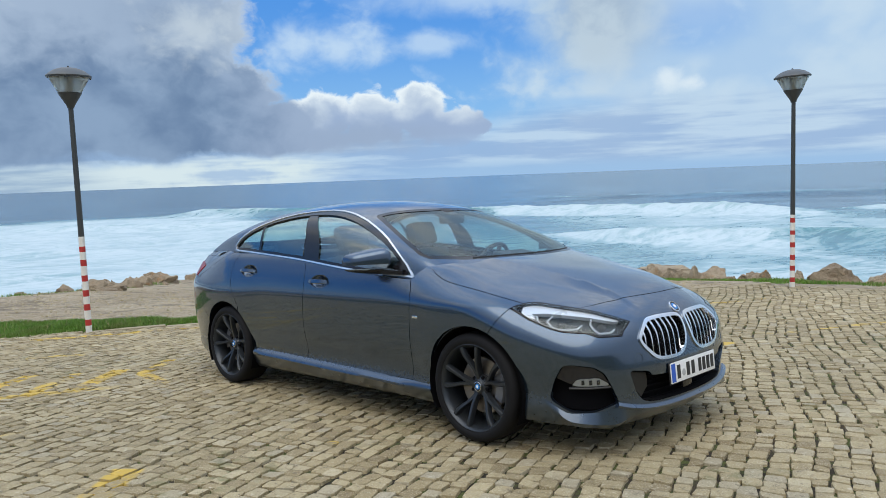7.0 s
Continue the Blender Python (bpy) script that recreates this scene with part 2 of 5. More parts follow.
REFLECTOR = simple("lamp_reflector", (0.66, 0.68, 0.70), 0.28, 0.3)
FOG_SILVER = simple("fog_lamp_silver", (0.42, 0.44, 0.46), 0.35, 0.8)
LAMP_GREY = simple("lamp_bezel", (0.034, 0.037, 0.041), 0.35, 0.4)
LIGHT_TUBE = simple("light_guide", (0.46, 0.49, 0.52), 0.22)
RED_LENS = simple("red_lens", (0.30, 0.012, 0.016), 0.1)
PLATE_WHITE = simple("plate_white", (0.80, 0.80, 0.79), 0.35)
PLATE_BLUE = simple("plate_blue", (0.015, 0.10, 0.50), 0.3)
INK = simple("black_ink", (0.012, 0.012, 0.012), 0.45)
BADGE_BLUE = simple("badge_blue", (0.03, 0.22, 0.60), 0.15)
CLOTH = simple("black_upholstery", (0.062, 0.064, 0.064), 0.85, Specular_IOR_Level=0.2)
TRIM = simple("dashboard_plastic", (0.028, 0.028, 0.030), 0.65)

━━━

What needs to be done - Go through the data above and transcribe it in full, omitting any image.

In response -
7.0 s
Continue the Blender Python (bpy) script that recreates this scene with part 2 of 5. More parts follow.
REFLECTOR = simple("lamp_reflector", (0.66, 0.68, 0.70), 0.28, 0.3)
FOG_SILVER = simple("fog_lamp_silver", (0.42, 0.44, 0.46), 0.35, 0.8)
LAMP_GREY = simple("lamp_bezel", (0.034, 0.037, 0.041), 0.35, 0.4)
LIGHT_TUBE = simple("light_guide", (0.46, 0.49, 0.52), 0.22)
RED_LENS = simple("red_lens", (0.30, 0.012, 0.016), 0.1)
PLATE_WHITE = simple("plate_white", (0.80, 0.80, 0.79), 0.35)
PLATE_BLUE = simple("plate_blue", (0.015, 0.10, 0.50), 0.3)
INK = simple("black_ink", (0.012, 0.012, 0.012), 0.45)
BADGE_BLUE = simple("badge_blue", (0.03, 0.22, 0.60), 0.15)
CLOTH = simple("black_upholstery", (0.062, 0.064, 0.064), 0.85, Specular_IOR_Level=0.2)
TRIM = simple("dashboard_plastic", (0.028, 0.028, 0.030), 0.65)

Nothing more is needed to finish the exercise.